To meet the specification outlined in the ETSI standard, a spectrum analyzer will have to have a wide dynamic range that can produce excellent sensitivity to create a very low noise floor. For example, a noise floor of -150 dBm/Hz will allow for the measurement of very low level signals. Additionally, the wide dynamic range can help achieve the necessary 1 dB compression point (P1dB) performance, so small signal measurements can be conducted to determine the true performance of the DUT. These spectrum analyzer features are supported by a harmonic mixers with low conversion loss of <15 dB to eliminate the need for noise cancelling functionality when conducting TX power and spurious emission measurements in accordance with the specification.
Wideband FMCW Modulation Test
To test FMCW modulation quality, phase noise characteristics and frequency linearity need to be verified. When the automotive radar detects the adjacent objects, the time and frequency difference between transmitted and received signals is smaller.
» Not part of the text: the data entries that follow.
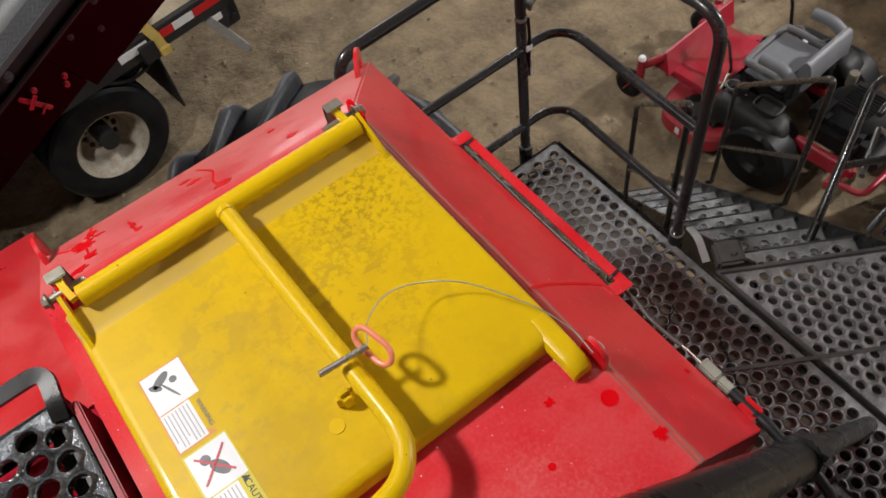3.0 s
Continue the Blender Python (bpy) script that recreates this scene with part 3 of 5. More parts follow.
    part("yellow_mark", sweep([(0.0012, -0.150, 2.560), (0.0012, -0.068, 2.546)], flat_section(0.0015, 0.013)), DECAL_YELLOW, t, "small yellow stripe")
    # latch lugs that hold the guard's arms
    for x, y, s in ((-0.200, -0.944, 1), (-0.793, -0.944, -1)):
        prof = [(0.024, -0.002)] + [(0.024 * math.cos(a), 0.026 + 0.022 * math.sin(a)) for a in [math.pi * k / 10 for k in range(11)]] + [(-0.024, -0.002)]
        n, V = len(prof), []
        for dx in (-0.005, 0.005):
            V += [(x + s * 0.019 + dx, y + u, TOP + w) for u, w in prof]
        lug = part("latch_lug", (V, [tuple(range(n)), tuple(range(2 * n - 1, n - 1, -1))] + [(k, (k + 1) % n, n + (k + 1) % n, n + k) for k in range(n)]), RED_DUSTY, t)
        part("bolt", bolt((x + s * 0.022, y, TOP + 0.028), (s, 0, 0), 0.010, 0.008), CHROME, lug)
    for x, y in ((-0.192, -0.318), (-0.783, -0.318)):
        lug = part("hinge_lug", box(x - 0.005, x + 0.005, y - 0.028, y + 0.028, TOP - 0.002, TOP + 0.064, 0.0045, 3), RED, t)
        part("bolt", bolt((x + (0.006 if x > -0.5 else -0.006), y, TOP + 0.045), (1 if x > -0.5 else -1, 0, 0), 0.011, 0.009), CHROME, lug)
    # small bracket at the near lower corner
    part("corner_bracket", merge(box(-0.012, 0.022, -1.135, -1.10, 3.396, 3.402, 0.002), box(0.016, 0.022, -1.135, -1.10, 3.385, 3.412, 0.002)), RED_DUSTY, t)
    # round speed mark on the side
    y0, z0 = -0.122, 3.27
    st = part("speed_sticker", disc((0.0005, y0, z0), 0.100, 0.0008, (1, 0, 0), 48), DECAL_WHITE, t, "round white speed limit sticker")
    part("black_ring", moved(turned([(0.084, 0), (0.084, 0.0012), (0.094, 0.0012), (0.094, 0)], "x", 48), Matrix.Translation((0.0008, y0, z0))), DECAL_BLACK, st)
    mtx = lambda y, z: Matrix.Translation((0.0016, y, z)) @ Euler((math.pi / 2, 0, math.pi / 2)).to_matrix().to_4x4()
    for ch, dy in (("3", -0.024), ("0", 0.024)):
        lettering(ch, 0.112, mtx(y0 + dy, z0 + 0.006), DECAL_BLACK, st, "numeral", 0.0006, 0.74, 0.022)
    for ch, dy in (("k", -0.031), ("m", -0.008), ("/", 0.012), ("h", 0.025)):
        lettering(ch, 0.034, mtx(y0 + dy, z0 - 0.057), DECAL_BLACK, st, "letter", 0.0006, 0.9, 0.022)
    return t


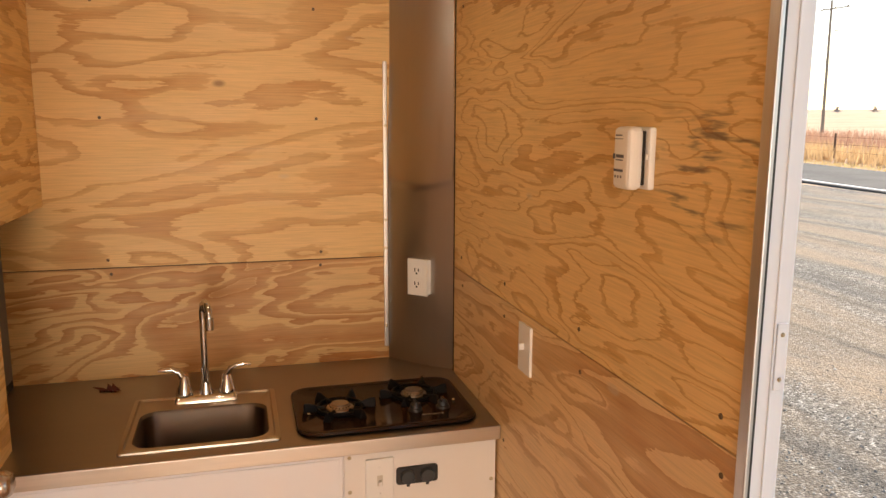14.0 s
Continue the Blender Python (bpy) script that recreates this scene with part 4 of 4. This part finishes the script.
# verge fence along the road, with tall grass and weeds
for k in range(16):
    y = 6 + k * 4.6
    x = 27.2 + 0.14 * (y - 22)
    fence_post(Vector((x, y, GZ - 0.012 + swell(x, y))), 1.25 + 0.15 * (k % 3), 0.05, RUST, "thin rusty fence post in dry grass")
WIRE = thing("wire_fence", (27.2, 30, GZ), "thin wire strands along the road fence", "fence")
for z in (0.35, 0.7, 1.05):
    ends = [(27.2 + 0.14 * (y - 22), y) for y in (6, 25, 45, 60, 75)]
    part("strand", sweep([(x, y, GZ + z + swell(x, y)) for x, y in ends], 0.008, 5), RUST, WIRE)


def grass(name, n, xr, yr, hr, mat, label, seed):
    bm, r = bmesh.new(), random.Random(seed)
    for _ in range(n):
        y = r.uniform(*yr)
        x = r.uniform(*xr) + 0.14 * (y - 22)
        h, a = r.uniform(*hr) * r.uniform(0.6, 1.0), r.uniform(0, 3.14)
        w = Vector((math.cos(a), math.sin(a), 0)) * r.uniform(0.015, 0.045)
        lean = Vector((r.gauss(0, 0.16), r.gauss(0, 0.16), 1)) * h
        p = Vector((x, y, GZ - 0.012 + swell(x, y)))
        bm.faces.new([bm.verts.new(q) for q in (p - w, p + w, p + lean + w * 0.3)])
    return tagged(part(name, bm, mat), label, "grass", kind="stuff")


grass("dry_grass", 14000, (25.2, 31), (8, 80), (0.3, 1.0), STRAW, "tall dry straw-coloured roadside grass", 3)
grass("verge_grass", 5000, (23.8, 25.2), (8, 80), (0.04, 0.15), leafy("pale_straw", (0.58, 0.43, 0.20), (0.66, 0.50, 0.25)), "short pale verge grass", 8)
grass("weeds", 14000, (33, 46), (8, 110), (0.5, 1.2), WEED, "rust-brown dry weeds beyond the fence", 5)
grass("yard_grass", 6000, (12.0, 17.0), (44, 64), (0.05, 0.25), leafy("pale_yard_straw", (0.58, 0.44, 0.22), (0.66, 0.52, 0.28)), "short dry grass beyond the gate", 12)

# power pole
PP = Vector((0.26 + 0.6642 * 88, 2.36 + 0.7476 * 88, GZ - 0.012))
PP.z += swell(PP.x, PP.y)
POLE = thing("power_pole", PP, "tall wooden power pole with a crossarm", "pole")
part("shaft", rod(PP, PP + Vector((-0.1, 0.1, 13.2)), 0.17, 0.11, 10), TIMBER, POLE)
part("crossarm", rod(PP + Vector((-1.0, 0.6, 12.2)), PP + Vector((1.6, -0.6, 12.6)), 0.07, seg=6), TIMBER, POLE)
part("lower_arm", rod(PP + Vector((0.25, 0, 10.2)), PP + Vector((1.0, -0.3, 10.3)), 0.05, seg=6), TIMBER, POLE)
for k in (-0.9, 0.2, 1.5):
    part("insulator", lathe([(0.05, 0), (0.08, 0.1), (0.03, 0.25)], PP + Vector((k, -0.23 * k, 12.35 + 0.15 * k)), (0, 0, 1), 8), CAPSTONE, POLE)


def far_tree(seed, h, w, mat):
    """A winter tree: trunk, limbs and a ragged crown of many thin twigs."""
    r = random.Random(seed)
    ob = new("tree")
    keep(ob, None, Matrix.Identity(4))
    part("trunk", sweep([(0, 0, 0), (0.1, 0, h * 0.3), (0.0, 0.1, h * 0.62)], [0.22, 0.16, 0.07], 7), TWIG, ob)
    bm = bmesh.new()
    for _ in range(26):
        a, e = r.uniform(0, 6.28), r.uniform(0.05, 1.4)
        tip = Vector((math.cos(a) * w * 0.5 * math.cos(e), math.sin(a) * w * 0.5 * math.cos(e), h * (0.12 + 0.82 * math.sin(e)))) * r.uniform(0.75, 1.02)
        base = Vector((0, 0, h * r.uniform(0.05, 0.45)))
        sweep([base, base.lerp(tip, 0.5) + Vector((0, 0, 0.2)), tip], [0.07, 0.04, 0.015], 4, bm)
        for _ in range(46):
            c = base.lerp(tip, r.uniform(0.35, 1.05)) + Vector((r.gauss(0, 0.3), r.gauss(0, 0.3), r.gauss(0, 0.25))) * w * 0.16
            d = Vector((r.gauss(0, 1), r.gauss(0, 1), abs(r.gauss(0.4, 0.8)))).normalized() * r.uniform(0.25, 0.6)
            n = d.orthogonal().normalized() * 0.06
            bm.faces.new([bm.verts.new(q) for q in (c - n, c + n, c + d)])
    part("crown", bm, mat, ob)
    return ob


rt = random.Random(31)
kinds = [tagged(far_tree(1, 4.2, 5.5, TWIG), "bare grey winter tree on the field edge", "tree", "far trees"),
         tagged(far_tree(2, 5.2, 5.2, TWIG), "bare grey winter tree on the field edge", "tree", "far trees"),
         tagged(far_tree(3, 3.8, 5.2, EVERGREEN), "dark evergreen tree on the field edge", "tree", "far trees")]
spots = []
for k in range(72):
    a = radians(12 + k * 0.30 + rt.uniform(-0.15, 0.15))
    d = rt.uniform(150, 235)
    spots.append((d * math.sin(a), d * math.cos(a)))
for k in range(7):
    a = radians(36 + k * 2.1)
    d = rt.uniform(420, 520)
    spots.append((d * math.sin(a), d * math.cos(a)))
for i, (x, y) in enumerate(spots):
    m = Matrix.LocRotScale((x, y, GZ - 0.05 + swell(x, y)), Euler((0, 0, rt.uniform(0, 6.28))), None)
    if i < 3:
        kinds[i].matrix_basis = m
    else:
        copy_thing(kinds[rt.randrange(3)], m)
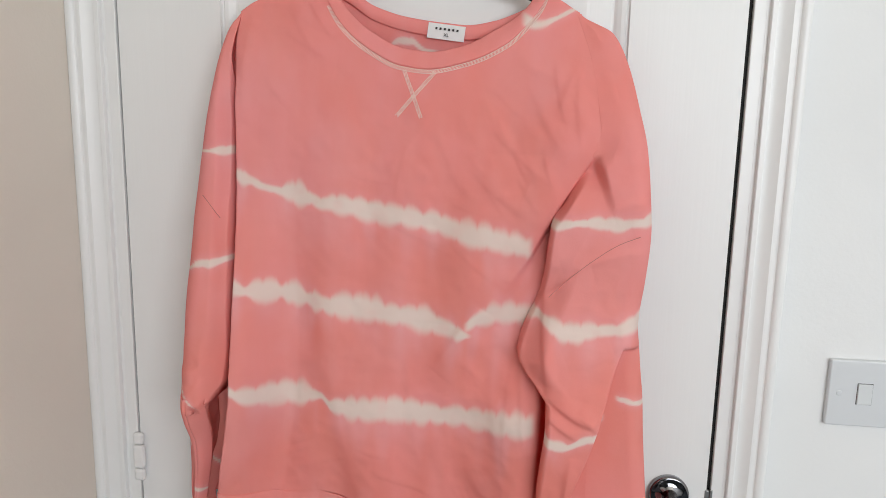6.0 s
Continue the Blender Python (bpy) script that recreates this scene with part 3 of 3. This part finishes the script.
def body_y(x, z):
    """Depth of the body's front cloth."""
    x, z = np.asarray(x, float), np.asarray(z, float)
    front = shoulder_y(z) - bulge(z) * ease(-0.13, 0.0, x - fold_x(np.minimum(z, 1.49))) - 0.030 * ease(0.46, 0.55, x) * (1 - ease(0.566, 0.584, x)) * (1 - ease(1.16, 1.25, z))
    loose = 1 - ease(1.35, 1.62, z)
    front = front - loose * (0.0045 * np.sin((x - 0.145) * 34 + 5 * (z - 1.0)) + 0.0025 * np.sin(x * 71 + 2.0 - 7 * z))
    front = front + 0.0040 * sag(x, z * 0.6) * (0.3 + loose) + 0.0015 * ripple(x, z) + 0.0005 * pucker(x, z)
    front = front + BODY_CREASES(x, z)
    slack = 0.14 + 0.62 * ease(0.42, 0.54, x) * ease(1.36, 1.44, z) * (1 - ease(1.56, 1.62, z)) + 0.65 * ease(0.44, 0.52, x) * (1 - ease(1.26, 1.32, z)) + 0.35 * (1 - ease(1.06, 1.14, z))
    front = front + np.clip(slack, 0, 1) * crumple(x, z)
    front = front + fold_deep(z) * ease(0.0, 1.0, (x - fold_x(z)) / (0.007 + 0.030 * np.clip((1.37 - z) / 0.1, 0, 1))) * (z > 1.262) * (z < 1.493)
    front = front - left_swell(z) * (1 - ease(0.0, 0.075, x - body_left(z)))
    gone = 1 - ease(1.515, 1.605, z)
    d = np.clip((x - body_left(z)) / 0.005, 0, 1)
    tuck = gone * (0.036 + 0.020 * (1 - ease(1.14, 1.24, z))) + left_swell(z)
    front = front + tuck * (1 - np.sqrt(1 - (1 - d) ** 2))
    return front


body_top = through_points([(0.1885, 1.655), (0.204, 1.666), (0.231, 1.677), (0.258, 1.685), (0.279, 1.693), (0.288, 1.690), (0.296, 1.672), (0.317, 1.638), (0.35, 1.611), (0.39, 1.592), (0.424, 1.588), (0.466, 1.596), (0.513, 1.617), (0.54, 1.643), (0.554, 1.668), (0.562, 1.672), (0.597, 1.654)])
hem_seam = through_points([(0.148, 1.057), (0.185, 1.045), (0.241, 1.038), (0.288, 1.044), (0.35, 1.033), (0.427, 1.028), (0.505, 1.034), (0.57, 1.056), (0.66, 1.062)])
hem_low = through_points([(0.148, 1.003), (0.163, 0.987), (0.191, 0.955), (0.219, 0.944), (0.242, 0.955), (0.271, 0.971), (0.307, 0.977), (0.344, 0.970), (0.389, 0.961), (0.426, 0.958), (0.479, 0.961), (0.54, 0.981), (0.565, 0.984), (0.60, 0.974), (0.66, 0.968)])


def body_right(z):
    return np.where(z > 1.488, arm_line(z) + 0.004 * ease(1.655, 1.62, z), arm_line(1.488) + 0.004 + 0.018 * ease(0, 0.02, 1.488 - z))


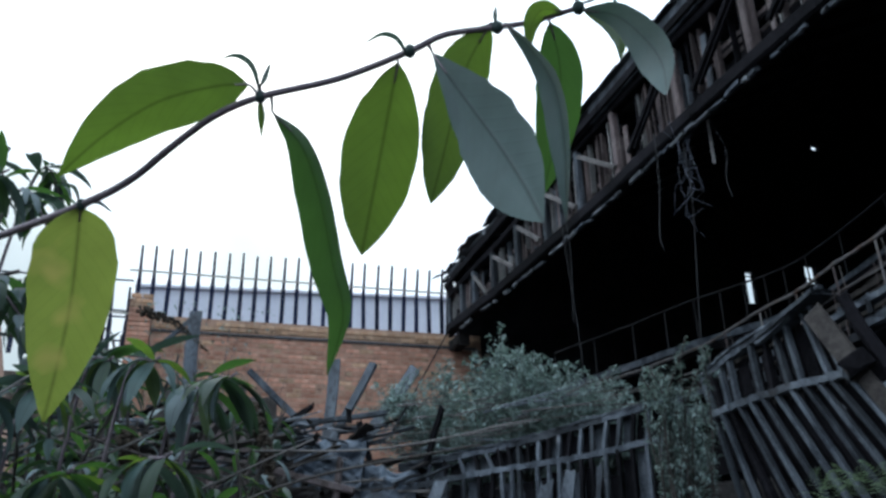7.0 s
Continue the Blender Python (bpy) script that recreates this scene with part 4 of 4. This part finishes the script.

If phase noise performance is insufficient, both signals cannot be separated because the received signal might be hidden in the phase noise of the transmitted signal. A 79 GHz high-resolution radar will have -90 dBc/Hz (100 kHz offset) and -100 dBc/Hz (1 MHz offset) phase noise performance. Therefore, the spectrum analyzer needs to have performance that exceeds these parameters to achieve measurement accuracy. Instruments with close-in phase noise performance of <-100 dBc (100 kHz offset), <-110 dBc/Hz (1 MHz offset) at 79 GHz can achieve the measurement accuracy necessary for engineers to have design confidence.
Conclusion
The demand for 79 GHz high-resolution radar with a maximum 4 GHz bandwidth has created test challenges for engineers involved in automotive radar designs. To overcome these obstacles, engineers should select a spectrum analyzer that features a high IF frequency and pre-selector functions to measure wideband signals, as well as have excellent sensitivity performance.